ENDE, Suara Muhammadiyah - Pada Rabu (17/12), Wakil Menteri Pendidikan Dasar dan Menengah Fajar Riza Ul Haq meninjau revitalisasi satuan pendidikan dan pemanfaatan intercative flat panel (IFP) di SMA Muhammadiyah Ende, Nusa Tenggara Timur. Dalam rangkaian itu juga diselenggarakan dialog bersama kepala sekolah, para guru, dan keluarga besar Muhammadiyah Ende.
Pada kesempatan tersebut, Wamen Fajar mengenang kembali perjalanannya saat pertama kali menginjakkan kaki di Kota Ende pada tahun 2008. Saat itu, bersama Abdul Mu’ti, ia tengah melakukan penelitian di beberapa sekolah Muhammadiyah termasuk SMA Muhammadiyah Ende, yang kemudian melahirkan sebuah buku berjudul Kristen Muhammadiyah.
“Saya dan Pak Menteri Abdul Mu’ti punya hubungan emosional dengan SMA Muhammadiyah Ende. Pada tahun 2008, saya pertama kali menginjakkan kaki di kota ini. Sekolah ini telah melahirkan seorang doktor dan doktor itu sekarang menjadi Menteri Pendidikan. Pak Menteri Pendidikan Abdul Mu’ti meraih gelar doktornya setelah melakukan penelitian di beberapa sekolah Muhammadiyah, salah satunya SMA Muhammadiyah Ende. Saya adalah asisten yang membantu beliau pada waktu penelitian itu. Dan saya yang datang ke sekolah ini,” kenang Wamen Fajar.
“Penelitian di sekolah ini pula yang akhirnya melahirkan satu buku yang ditulis oleh Pak Mu’ti dan saya, judulnya adalah Kristen Muhammadiyah. Jadi, saya ingin menunjukkan bahwa sekolah yang sederhana ini telah melahirkan karya yang penting secara akademik. Juga sudah menjadi banyak perbincangan di level nasional oleh kalangan akademisi,” sambungnya.
Wamen Fajar mengatakan bahwa buku ini banyak menguraikan tentang perjalanan dan perkembangan Muhammadiyah terutama dalam bidang pendidikan di Pulau Flores, khususnya di Kota Ende.

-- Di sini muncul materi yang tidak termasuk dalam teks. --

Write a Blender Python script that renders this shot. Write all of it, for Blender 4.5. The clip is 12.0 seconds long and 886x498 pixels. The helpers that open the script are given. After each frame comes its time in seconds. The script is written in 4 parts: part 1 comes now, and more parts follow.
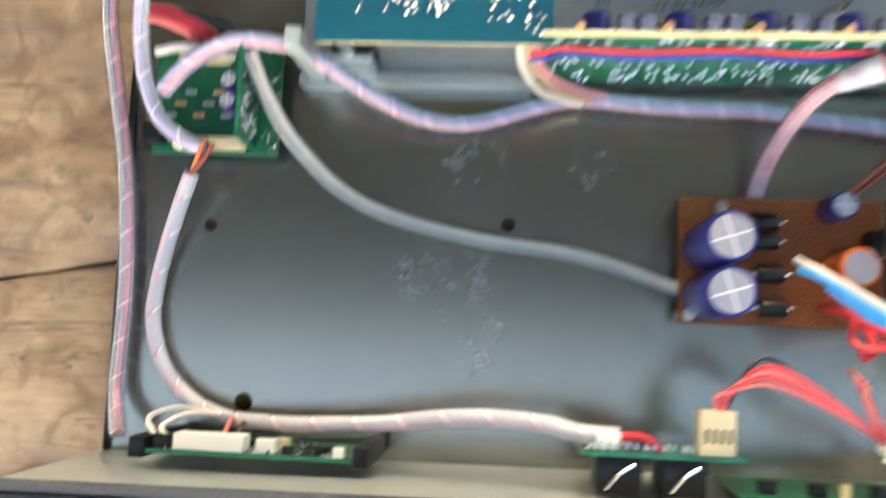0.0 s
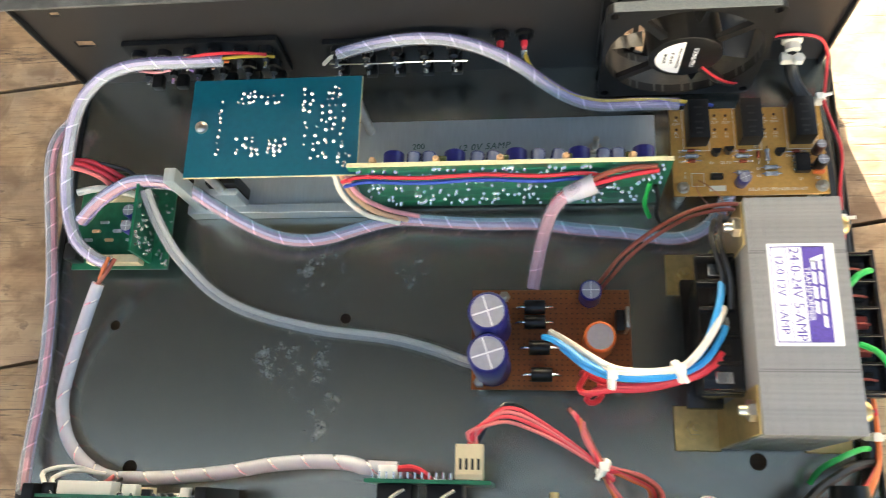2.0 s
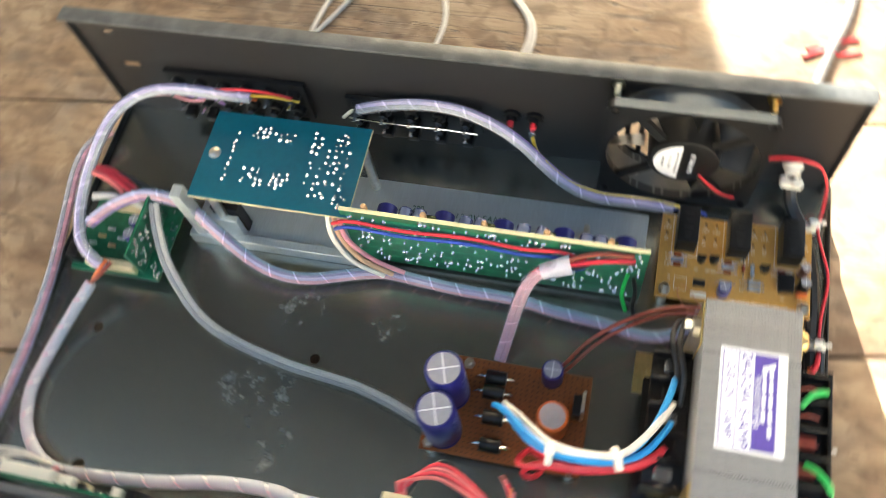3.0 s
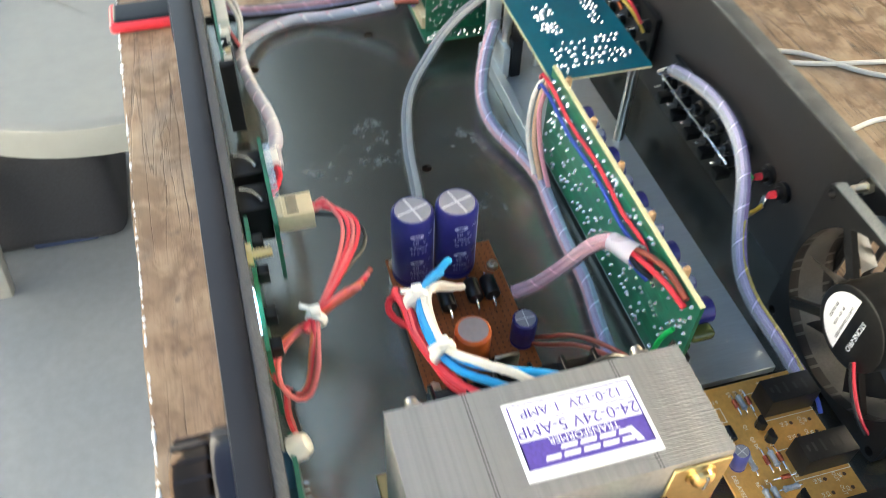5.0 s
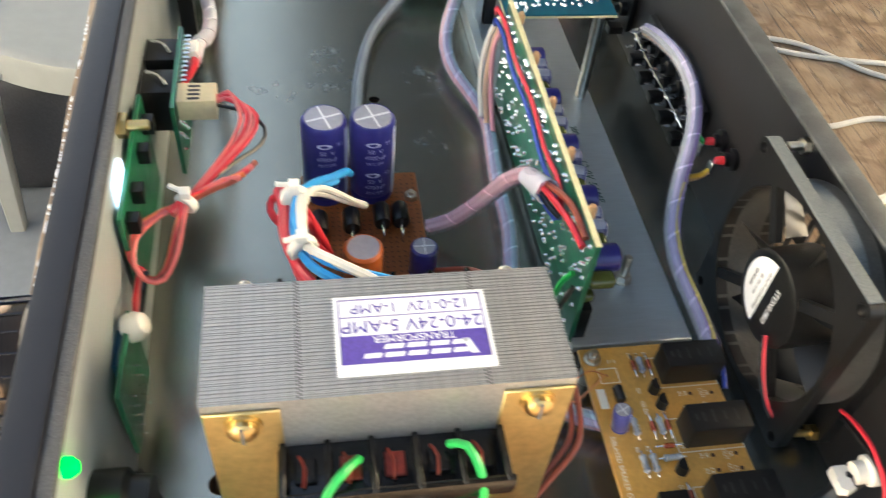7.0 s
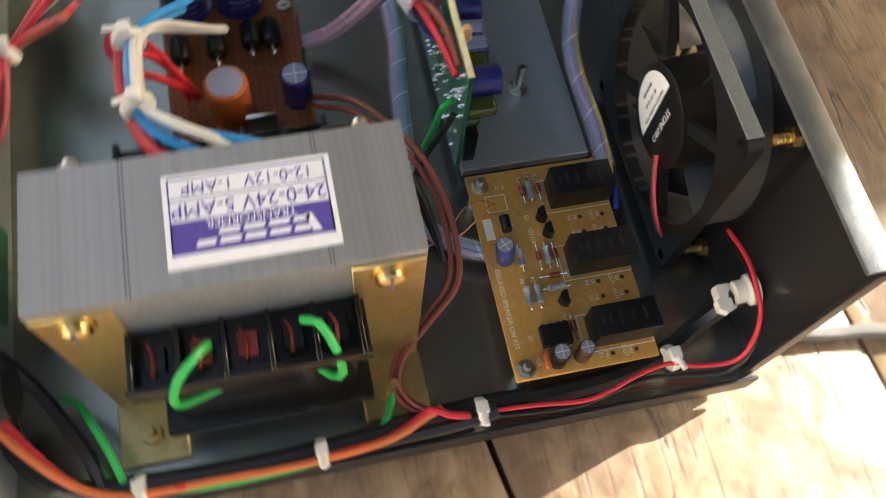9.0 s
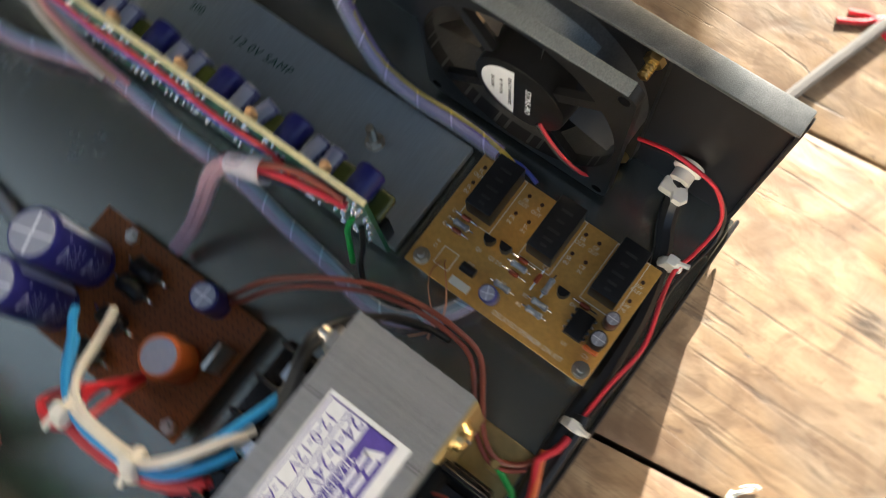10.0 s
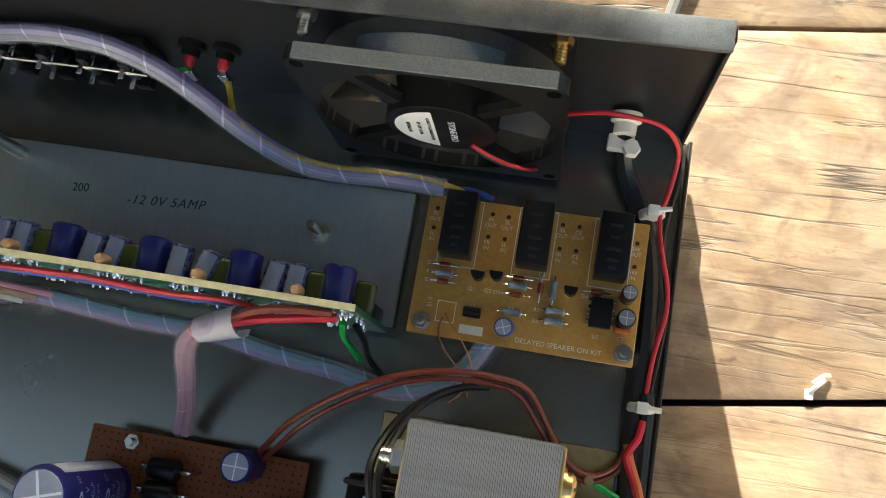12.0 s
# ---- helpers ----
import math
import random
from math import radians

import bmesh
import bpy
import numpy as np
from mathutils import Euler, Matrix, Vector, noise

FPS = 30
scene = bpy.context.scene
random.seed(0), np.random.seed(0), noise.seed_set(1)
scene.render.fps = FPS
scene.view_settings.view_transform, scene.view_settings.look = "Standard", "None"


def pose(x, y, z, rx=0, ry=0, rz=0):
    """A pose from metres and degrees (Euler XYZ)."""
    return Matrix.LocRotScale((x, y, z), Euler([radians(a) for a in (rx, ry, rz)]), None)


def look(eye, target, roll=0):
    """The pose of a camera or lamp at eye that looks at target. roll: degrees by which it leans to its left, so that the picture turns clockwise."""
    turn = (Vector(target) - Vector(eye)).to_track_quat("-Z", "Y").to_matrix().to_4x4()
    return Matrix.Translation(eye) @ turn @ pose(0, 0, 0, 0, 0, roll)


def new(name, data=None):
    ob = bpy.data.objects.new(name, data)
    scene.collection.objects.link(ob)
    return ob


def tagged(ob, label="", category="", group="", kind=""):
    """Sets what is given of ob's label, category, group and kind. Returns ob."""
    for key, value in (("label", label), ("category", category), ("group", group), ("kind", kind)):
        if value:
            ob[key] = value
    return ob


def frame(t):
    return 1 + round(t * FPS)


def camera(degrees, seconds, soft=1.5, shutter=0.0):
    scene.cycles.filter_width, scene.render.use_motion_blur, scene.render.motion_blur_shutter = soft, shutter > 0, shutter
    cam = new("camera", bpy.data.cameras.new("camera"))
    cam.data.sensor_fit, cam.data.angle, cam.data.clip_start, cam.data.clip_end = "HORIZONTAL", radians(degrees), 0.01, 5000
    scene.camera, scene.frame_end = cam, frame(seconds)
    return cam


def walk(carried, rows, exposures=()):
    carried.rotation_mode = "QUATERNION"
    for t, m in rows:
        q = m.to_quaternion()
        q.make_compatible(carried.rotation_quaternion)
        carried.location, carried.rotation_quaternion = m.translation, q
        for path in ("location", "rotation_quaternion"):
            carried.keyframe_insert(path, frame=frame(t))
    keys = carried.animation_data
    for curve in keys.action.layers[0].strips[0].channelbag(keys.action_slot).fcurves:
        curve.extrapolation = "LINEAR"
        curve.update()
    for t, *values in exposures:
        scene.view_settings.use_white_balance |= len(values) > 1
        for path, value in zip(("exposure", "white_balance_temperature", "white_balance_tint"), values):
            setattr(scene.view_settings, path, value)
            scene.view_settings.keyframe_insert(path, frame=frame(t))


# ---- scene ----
cam = camera(56.0, 12.0, soft=0.9, shutter=0.8)
ROWS = [
    (0.0, 0.02795, 0.01021, 0.3429, 0.00324, 0.0408, 0.04549, -36.83),
    (0.5, 0.06869, -0.00406, 0.37964, 0.03793, 0.06149, 0.08851, -23.21),
    (1.0, 0.09793, -0.01636, 0.40159, 0.06614, 0.05601, 0.11219, -23.31),
    (1.5, 0.1146, -0.0236, 0.40867, 0.07968, 0.0586, 0.12227, -22.57),
    (2.0, 0.12744, -0.03909, 0.41507, 0.09227, 0.05173, 0.13132, -20.71),
    (2.5, 0.14821, -0.0456, 0.42499, 0.10691, 0.05441, 0.14519, -21.61),
    (2.7, 0.14977, -0.06083, 0.4213, 0.10642, 0.05391, 0.14752, -17.84),
    (4.3, 0.30564, -0.03983, 0.3533, 0.15337, 0.03328, 0.10537, -0.98),
    (4.5, 0.31679, -0.03898, 0.34164, 0.14913, 0.03001, 0.10262, -0.13),
    (5.0, 0.3369, -0.03045, 0.29794, 0.14612, 0.02924, 0.07424, 2.09),
    (5.5, 0.34244, -0.01784, 0.2744, 0.14822, 0.03409, 0.05173, 4.55),
    (6.0, 0.35159, -0.00368, 0.26847, 0.15476, 0.0365, 0.04566, 3.69),
    (6.5, 0.35877, 0.00708, 0.26486, 0.15888, 0.0414, 0.0438, 3.83),
    (7.0, 0.36085, 0.02242, 0.26069, 0.16364, 0.06829, 0.03932, 6.62),
    (7.2, 0.36152, 0.02831, 0.26067, 0.16765, 0.07201, 0.03593, 6.26),
    (8.8, 0.34196, 0.05835, 0.26234, 0.20608, 0.10404, -0.0012, 9.72),
    (9.0, 0.3296, 0.06192, 0.26741, 0.21159, 0.10577, -0.00489, 9.09),
    (9.5, 0.29616, 0.07024, 0.27984, 0.20319, 0.11944, -0.00111, -10.91),
    (10.0, 0.26515, 0.07692, 0.29412, 0.20139, 0.12801, 0.00546, -14.86),
    (10.5, 0.24589, 0.0945, 0.29092, 0.1889, 0.14364, 0.00051, -31.11),
    (11.0, 0.24235, 0.09224, 0.2854, 0.19509, 0.14551, -0.00603, -31.78),
    (11.5, 0.24324, 0.09304, 0.28516, 0.19765, 0.14677, -0.00644, -30.96),
    (12.0, 0.24071, 0.08978, 0.28908, 0.19936, 0.14875, -0.00215, -25.8),
]
EXPOSURES = [(0.0, 3.52, 6250, 7), (1.0, 3.4, 6250, 6), (2.5, 3.12, 6250, 6), (4.5, 3.28, 5850, 4), (5.5, 3.14, 5950, 5), (7.0, 3.04, 6200, 7), (9.0, 2.25, 6250, 10), (12.0, 1.9, 6000, 3)]
walk(cam, [(t, look((ex, ey, ez), (tx, ty, tz), roll)) for t, ex, ey, ez, tx, ty, tz, roll in ROWS], EXPOSURES)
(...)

SMA Muhammadiyah Ende, katanya, sudah berdiri sejak tahun 1971 dan sejak saat itu pula telah menjadi salah satu sekolah yang menjadi pilihan utama masyarakat setempat.

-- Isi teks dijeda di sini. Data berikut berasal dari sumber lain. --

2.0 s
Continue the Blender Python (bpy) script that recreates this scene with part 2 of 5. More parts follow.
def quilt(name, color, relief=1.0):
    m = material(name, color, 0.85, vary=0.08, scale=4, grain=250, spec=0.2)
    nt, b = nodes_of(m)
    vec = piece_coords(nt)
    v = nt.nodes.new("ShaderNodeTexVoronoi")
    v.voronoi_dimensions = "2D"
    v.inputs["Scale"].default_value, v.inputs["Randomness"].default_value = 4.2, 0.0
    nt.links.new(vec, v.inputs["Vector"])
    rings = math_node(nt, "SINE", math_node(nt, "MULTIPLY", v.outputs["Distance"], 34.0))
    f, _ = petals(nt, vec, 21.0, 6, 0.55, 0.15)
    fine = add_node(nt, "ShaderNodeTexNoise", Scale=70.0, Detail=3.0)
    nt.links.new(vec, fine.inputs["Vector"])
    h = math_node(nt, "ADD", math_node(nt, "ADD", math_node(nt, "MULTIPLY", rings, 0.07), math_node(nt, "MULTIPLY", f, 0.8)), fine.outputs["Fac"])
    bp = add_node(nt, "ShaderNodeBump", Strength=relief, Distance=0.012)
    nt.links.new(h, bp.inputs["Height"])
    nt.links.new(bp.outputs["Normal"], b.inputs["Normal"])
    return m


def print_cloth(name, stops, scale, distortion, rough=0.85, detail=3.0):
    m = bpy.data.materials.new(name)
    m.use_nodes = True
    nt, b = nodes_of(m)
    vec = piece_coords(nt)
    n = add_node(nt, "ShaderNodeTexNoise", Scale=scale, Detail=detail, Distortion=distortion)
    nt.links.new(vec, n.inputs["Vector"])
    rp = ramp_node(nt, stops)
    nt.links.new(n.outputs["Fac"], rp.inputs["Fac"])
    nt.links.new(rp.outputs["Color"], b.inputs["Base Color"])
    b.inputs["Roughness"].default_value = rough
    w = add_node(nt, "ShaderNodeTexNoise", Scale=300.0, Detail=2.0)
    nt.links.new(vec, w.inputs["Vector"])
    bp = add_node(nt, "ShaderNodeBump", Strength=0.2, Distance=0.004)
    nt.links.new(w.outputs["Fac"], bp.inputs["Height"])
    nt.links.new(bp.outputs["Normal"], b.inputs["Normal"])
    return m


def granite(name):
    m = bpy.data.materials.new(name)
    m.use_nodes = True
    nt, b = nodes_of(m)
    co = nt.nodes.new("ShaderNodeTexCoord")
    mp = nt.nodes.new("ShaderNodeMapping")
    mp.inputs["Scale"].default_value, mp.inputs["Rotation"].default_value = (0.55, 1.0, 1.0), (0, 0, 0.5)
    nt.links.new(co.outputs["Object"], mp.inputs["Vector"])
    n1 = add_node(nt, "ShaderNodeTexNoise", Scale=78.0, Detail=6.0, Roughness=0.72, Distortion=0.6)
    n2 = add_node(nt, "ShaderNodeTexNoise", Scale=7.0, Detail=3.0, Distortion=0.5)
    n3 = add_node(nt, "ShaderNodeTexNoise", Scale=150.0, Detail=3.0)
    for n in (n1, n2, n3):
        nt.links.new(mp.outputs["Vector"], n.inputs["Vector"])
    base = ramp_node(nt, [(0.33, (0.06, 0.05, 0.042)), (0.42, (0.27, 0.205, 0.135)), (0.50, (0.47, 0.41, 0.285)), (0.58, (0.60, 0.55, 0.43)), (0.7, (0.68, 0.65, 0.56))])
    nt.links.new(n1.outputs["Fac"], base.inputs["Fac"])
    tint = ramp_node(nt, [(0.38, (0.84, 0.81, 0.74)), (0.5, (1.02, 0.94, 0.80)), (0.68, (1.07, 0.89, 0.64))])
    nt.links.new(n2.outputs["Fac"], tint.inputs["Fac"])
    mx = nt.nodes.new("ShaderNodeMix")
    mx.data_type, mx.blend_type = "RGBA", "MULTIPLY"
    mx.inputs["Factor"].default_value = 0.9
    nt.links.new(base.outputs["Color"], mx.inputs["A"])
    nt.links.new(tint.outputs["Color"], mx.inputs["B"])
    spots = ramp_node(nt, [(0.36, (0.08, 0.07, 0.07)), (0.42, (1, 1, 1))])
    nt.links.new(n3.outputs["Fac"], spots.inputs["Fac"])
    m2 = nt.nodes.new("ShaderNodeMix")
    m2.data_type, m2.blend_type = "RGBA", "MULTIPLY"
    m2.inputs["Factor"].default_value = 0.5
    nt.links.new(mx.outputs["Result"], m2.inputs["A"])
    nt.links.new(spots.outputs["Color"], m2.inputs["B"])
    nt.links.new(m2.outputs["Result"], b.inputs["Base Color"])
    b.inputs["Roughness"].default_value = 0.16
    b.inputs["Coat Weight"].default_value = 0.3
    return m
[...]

“Sekolah Muhammadiyah di NTT, itu sangat toleran, sangat terbuka. Buktinya apa? Di Ende ada SMA Muhammadiyah yang 2/3 siswanya adalah non-Muslim (Katolik dan Protestan. Itu yang menjadi salah satu kebanggaan bahwa Muhammadiyah ini merangkul, Muhammadiyah ini inklusif. Hemat saya, spirit itu yang harus terus diabadikan oleh sekolah ini. Dengan cara itulah sekolah ini bisa terus berkembang dan bertahan,” ungkap Fajar yang juga Ketua Lembaga Kajian dan Kemitraan Strategis PP Muhammadiyah.
Menurutnya, banyak momen-momen bersejarah di Ende yang tidak lepas dari Muhammadiyah. Misalnya, pengasingan Soekarno ke Ende yang kemudian melahirkan inspirasi tentang Pancasila sehingga kota ini dikenal sebagai Kota Pancasila.
“Soekarno merupakan kader Muhammadiyah. Soekarno pernah menjadi pengurus bahkan Ketua Majelis Pendidikan dan Pengajaran Muhammadiyah Bengkulu. Jadi, begitu banyak momen-momen bersejarah yang itu tidak lepas dari Muhammadiyah. Kalau itu dinarasikan ulang, dikemas ulang, saya percaya Muhammadiyah di sini akan bersinar. Menyala. Sering saya katakan, kalau matahari itu tidak pernah pilih kasih memberikan cahaya. Matahari memberikan sinar yang sama kepada siapa pun. Itulah filosofi Muhammadiyah, Sang Surya,” tutupnya.